== Material provided ==
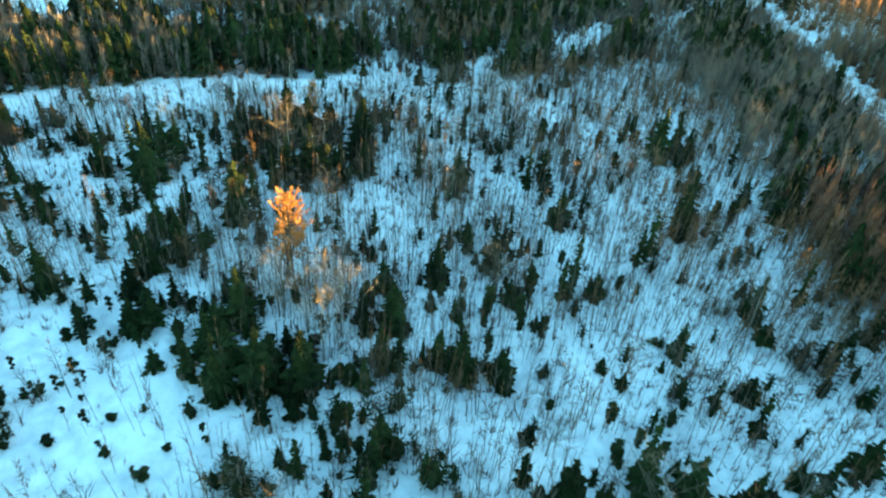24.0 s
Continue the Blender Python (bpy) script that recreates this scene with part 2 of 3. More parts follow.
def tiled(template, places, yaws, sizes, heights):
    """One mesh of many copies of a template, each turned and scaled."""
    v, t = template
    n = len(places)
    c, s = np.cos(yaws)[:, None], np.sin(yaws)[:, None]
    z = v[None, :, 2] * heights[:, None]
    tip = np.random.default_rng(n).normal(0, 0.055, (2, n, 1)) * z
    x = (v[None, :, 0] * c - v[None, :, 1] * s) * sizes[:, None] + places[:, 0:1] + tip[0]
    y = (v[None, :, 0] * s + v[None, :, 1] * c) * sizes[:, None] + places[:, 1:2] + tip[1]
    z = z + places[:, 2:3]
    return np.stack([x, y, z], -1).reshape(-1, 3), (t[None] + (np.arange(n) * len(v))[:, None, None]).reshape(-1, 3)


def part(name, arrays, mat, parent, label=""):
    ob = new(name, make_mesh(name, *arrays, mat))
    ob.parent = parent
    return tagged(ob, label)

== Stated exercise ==
Would you return the data exactly as written, without the pictures?

== Solution to this task ==
24.0 s
Continue the Blender Python (bpy) script that recreates this scene with part 2 of 3. More parts follow.
def tiled(template, places, yaws, sizes, heights):
    """One mesh of many copies of a template, each turned and scaled."""
    v, t = template
    n = len(places)
    c, s = np.cos(yaws)[:, None], np.sin(yaws)[:, None]
    z = v[None, :, 2] * heights[:, None]
    tip = np.random.default_rng(n).normal(0, 0.055, (2, n, 1)) * z
    x = (v[None, :, 0] * c - v[None, :, 1] * s) * sizes[:, None] + places[:, 0:1] + tip[0]
    y = (v[None, :, 0] * s + v[None, :, 1] * c) * sizes[:, None] + places[:, 1:2] + tip[1]
    z = z + places[:, 2:3]
    return np.stack([x, y, z], -1).reshape(-1, 3), (t[None] + (np.arange(n) * len(v))[:, None, None]).reshape(-1, 3)


def part(name, arrays, mat, parent, label=""):
    ob = new(name, make_mesh(name, *arrays, mat))
    ob.parent = parent
    return tagged(ob, label)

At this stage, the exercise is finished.